After a period of working with abstract imagery, Léger returned to the use of realistic subjects for his paintings in the 1940s and '50s. Léger did not view this change as a rejection of the aims of abstraction, however, but rather as a way of continuing to pursue the aims of pure painting with a new vocabulary. Léger wrote in 1950, “New subjects, envisaged with the contribution of the freedoms that previous experimentation has offered, must emerge and establish themselves.” The goals were still the same, according to Léger, whether the image included objects form the everyday world or was completely abstract, “The plactic life, the picture, is made up of harmonious relationships among volumes, lines, and colors. These are the three forces that must govern works of art. If, in organizing these three essential elements harmoniously, one finds that objects, elements of reality, can enter into the composition, it may be better and may give the work more richness. But they must be subordinated to the three essential elements mentioned above (as cited in Beth Handler’s contribution to (Fernand Léger, Museum of Modern Art, (exhibition catalogue) New York, 1998, p. 247).

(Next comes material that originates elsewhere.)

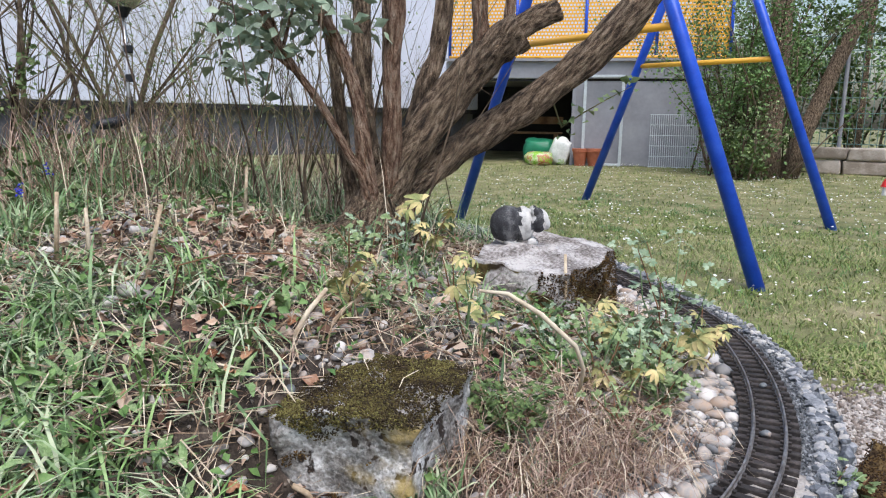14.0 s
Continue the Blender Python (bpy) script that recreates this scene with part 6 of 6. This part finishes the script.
# ---------- small things by the track ----------
M_FROST = material("frosted_glass", [(0.44, 0.46, 0.48), (0.54, 0.565, 0.585)], 20, 0.45, bump=0.05)
M_SOLAR = material("solar_cell", [(0.16, 0.13, 0.12), (0.28, 0.22, 0.19), (0.36, 0.3, 0.26)], 40, 0.35, bump=0.1)
M_BRUSHED = material("brushed_steel", [(0.4, 0.37, 0.32), (0.55, 0.52, 0.46)], 60, 0.3, 1.0, bump=0.05)
M_CLOUDY = material("cloudy_plastic", [(0.22, 0.245, 0.24), (0.33, 0.355, 0.35), (0.42, 0.445, 0.44)], 40, 0.5, bump=0.1)
M_PVC = material("grey_pvc", [(0.45, 0.5, 0.52), (0.55, 0.6, 0.62)], 30, 0.5, bump=0.05)
M_BOX = material("slate_blue_plastic", [(0.04, 0.05, 0.058), (0.07, 0.082, 0.09)], 60, 0.55, bump=0.2, distance=0.002)


def solar_lamp(x, y, z, r, h, label, glass):
    t = thing("solar_lamp", label, "solar lamp", (x, y, z))
    part("body", lathe(bmesh.new(), [(r * 0.9, 0.006), (r * 0.98, 0.012), (r * 0.98, h * 0.70), (r * 0.94, h * 0.71)], 40), glass, t, "frosted white glass", smooth=True)
    part("foot", lathe(bmesh.new(), [(r * 0.95, 0.0), (r, 0.002), (r, 0.012), (r * 0.95, 0.013)], 40), M_BRUSHED, t, "steel foot ring", smooth=False)
    part("collar", lathe(bmesh.new(), [(r, h * 0.68), (r * 1.03, h * 0.69), (r * 1.03, h * 0.95), (r, h * 0.97)], 40), M_BRUSHED, t, "brushed steel collar", smooth=False)
    lid = part("lid", lathe(bmesh.new(), [(r * 1.0, h * 0.96), (r * 1.0, h * 0.985), (r * 0.9, h)], 40), M_SOLAR, t, "dusty brown plastic lid")
    part("solar_cell", box(bmesh.new(), (r * 0.85, r * 0.85, 0.0012), (0, 0, h + 0.0005), Matrix.Rotation(0.5, 4, "Z"), 0.0004), M_SOLAR, lid, "square solar cell")
    part("cell_frame", box(bmesh.new(), (r * 1.0, r * 1.0, 0.0008), (0, 0, h + 0.0002), Matrix.Rotation(0.5, 4, "Z"), 0.0003), M_BRUSHED, lid)
    return t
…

Le compotier bleu is a wonderful example of the approach to painting that Léger described. Painted in 1948, this deceptively simple composition is actually a complex combination of the organic forms; the still life juxtaposed with a phytomorphic design. Léger also combines three-dimensional forms such as the solid blue vase with more organic devices that serve to heighten the viewer's visual experience. There is no device that grounds either the compotier or the branches, but instead a neutral gray field suspends the composition that moves seamlessly from background to the first plane of the viewer.
The elements in the present work at first glance seem to be related to conventional still-life subjects. However, they are not used in a traditional manner and defy categorization and perspective. They appear to lie directly on the picture plane, floating above the gray background. As Léger explained, "I placed objects in space so that I could not place an object on a table without diminshing its value. I selected an object, chucked the table away. I put the object in space, minus the perspective. Minus anything to hold it there. I then had to liberate the color to an even greater extent" (Dora Vallier, 'La vie fait l'oeuvre de Fernand Léger,' Cahier d'Arts, no. 2, Paris, 1954, pp. 152-153).